13. The suction device for sucking the obstruction in the respiratory tract according to claim 12, wherein the outer side wall of the piston is sleeved with a second sealing ring, and a center of the second sealing ring and a center of the first sealing ring both fall on a central axis of the piston; and an inner side wall of the second sealing ring is hermetically connected to the outer side wall of the piston, and an outer side wall of the second sealing ring is movably and hermetically connected to the inner side wall of the housing.

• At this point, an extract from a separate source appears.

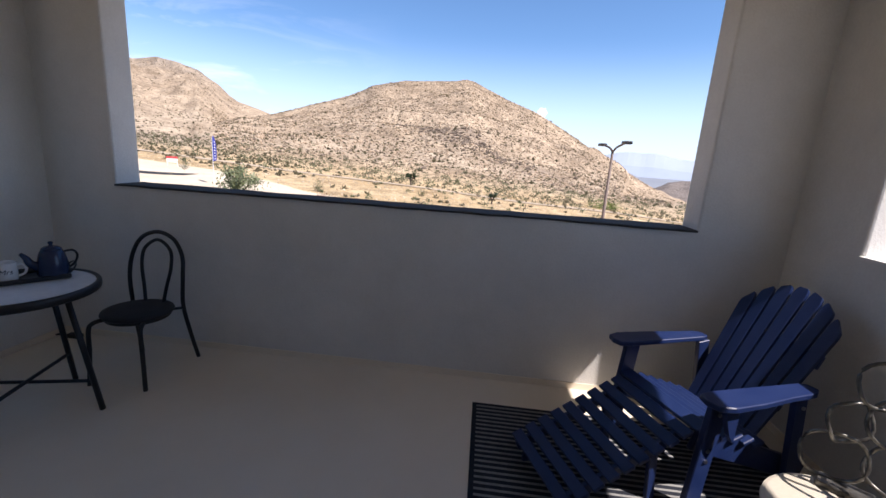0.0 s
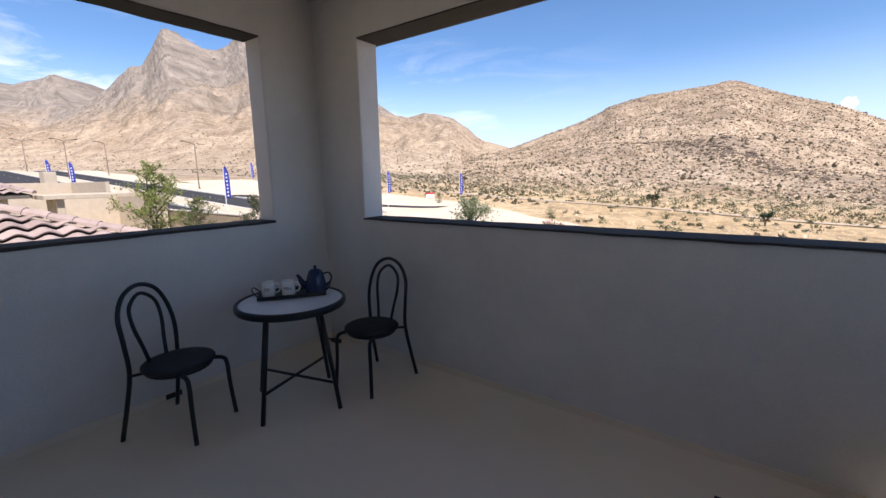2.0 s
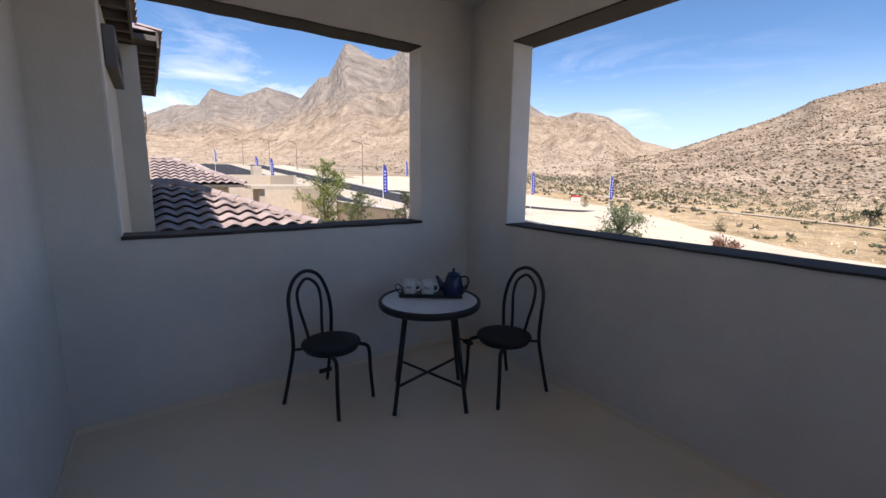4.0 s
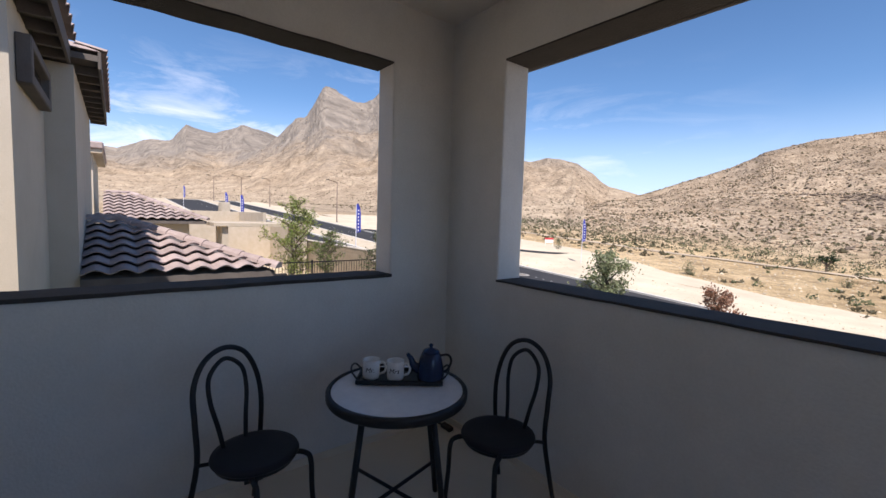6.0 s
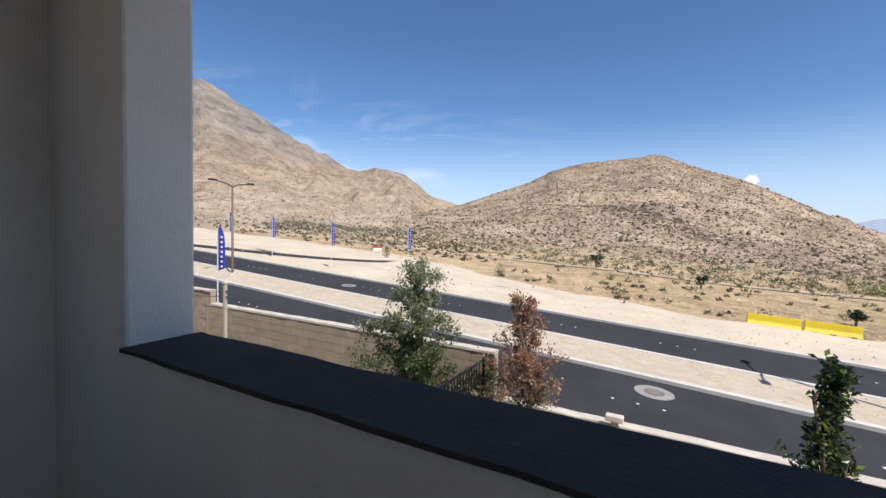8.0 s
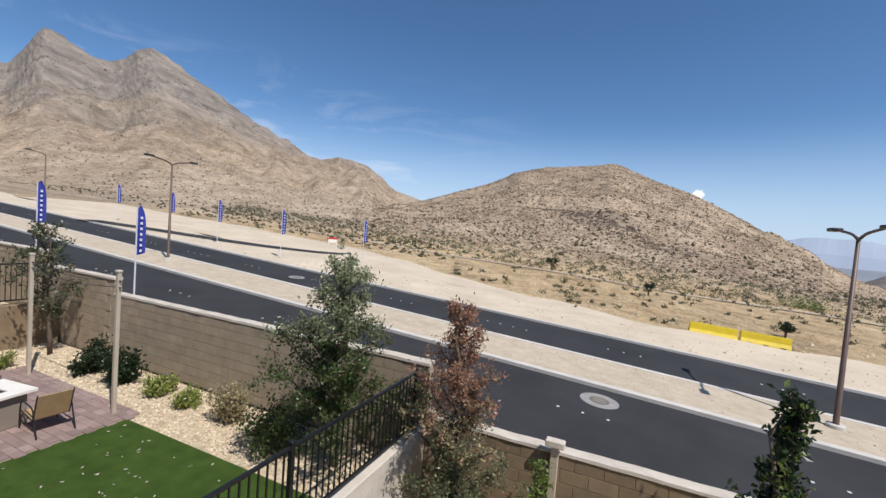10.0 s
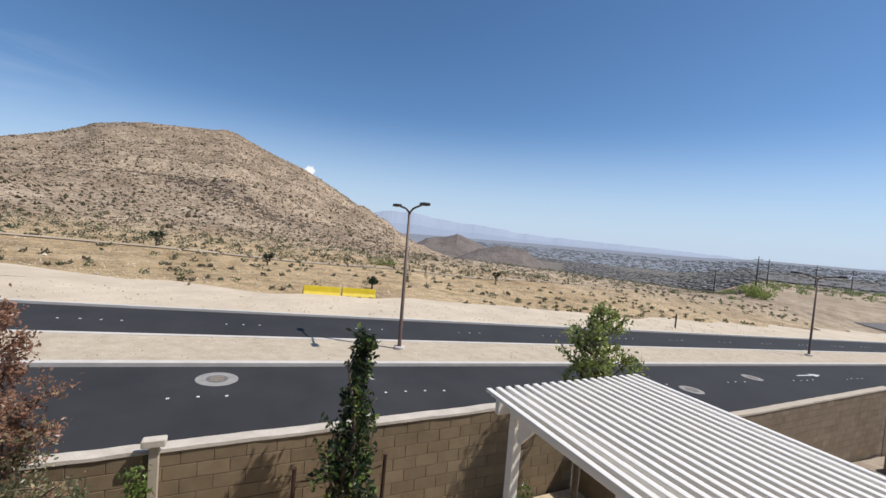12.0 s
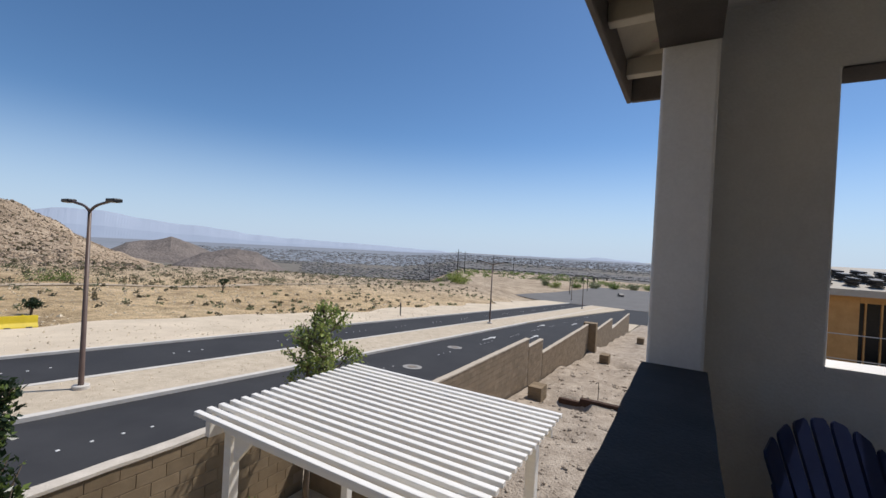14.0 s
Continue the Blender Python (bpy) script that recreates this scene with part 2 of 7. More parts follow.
M_OLIVE = leafy("olive_leaf", (0.115, 0.135, 0.065), (0.20, 0.22, 0.115))
M_GREEN = leafy("bright_leaf", (0.12, 0.175, 0.04), (0.21, 0.28, 0.07))
M_DARKLEAF = leafy("dark_leaf", (0.022, 0.042, 0.018), (0.045, 0.07, 0.03))
M_REDLEAF = leafy("dry_russet_leaf", (0.27, 0.145, 0.09), (0.45, 0.26, 0.17))
M_DRYLEAF = leafy("variegated_leaf", (0.30, 0.25, 0.13), (0.50, 0.43, 0.26))
M_MIDLEAF = leafy("mid_green_leaf", (0.055, 0.085, 0.025), (0.115, 0.16, 0.05))
M_LIME = leafy("lime_leaf", (0.22, 0.26, 0.06), (0.35, 0.40, 0.12))
M_SILVER = leafy("silver_green_leaf", (0.23, 0.26, 0.135), (0.36, 0.39, 0.22))
M_SAGE = leafy("desert_scrub", (0.095, 0.085, 0.048), (0.185, 0.16, 0.095))


# ---------------------------------------------------------------- mesh helpers
def mesh_ob(name, bm, material, parent=None, smooth=False):
    me = bpy.data.meshes.new(name)
    bm.normal_update()
    bm.to_mesh(me)
    bm.free()
    me.materials.append(material)
    if smooth:
        for p in me.polygons:
            p.use_smooth = True
    ob = new(name, me)
    if parent:
        ob.parent = parent
    return ob


def part(name, bm, material, parent, label="", smooth=False):
    ob = mesh_ob(name, bm, material, parent, smooth)
    return tagged(ob, label) if label else ob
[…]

14. The suction device for sucking the obstruction in the respiratory tract according to claim 12, wherein the connector comprises a base plate, an upper side of the base plate is provided with a hollow upper connecting cylinder, the upper connecting cylinder is inserted in the opening, and an outer side of the upper connecting cylinder is hermetically connected to an inner side of the opening; and a lower side of the base plate is provided with a hollow lower connecting cylinder, the first connecting cylinder is inserted in the lower connecting cylinder, and an outer side of the first connecting cylinder is hermetically connected to an inner side of the lower connecting cylinder.

15. The suction device for sucking the obstruction in the respiratory tract according to claim 14, wherein the connector is further provided with an opening hole, the opening hole runs through the base plate, a lower end of the opening hole is communicated with the outside, an external check valve is arranged in the opening hole, and the external check valve can allow a gas in a housing of the connector to flow out to the outside.

16. The suction device for sucking the obstruction in the respiratory tract according to claim 12, wherein the top of the push-pull rod is further provided with a handle that can be held by the rescuer.

17. The suction device for sucking the obstruction in the respiratory tract according to claim 12, wherein when the piston moves toward the lower end of the housing, air in the housing enters the connector through the upper connecting cylinder, and then flows out from the mask through an air vent and the lower connecting cylinder; and when the piston moves toward the upper end of the housing, the air in the housing flows to the outside from the avoidance hole and the exhaust port.

18. The suction device for sucking the obstruction in the respiratory tract according to claim 12, wherein the mask is detachably connected to the connector, so that the mask can be replaced with a mask with a different shape and size on the basis of a rescued purpose.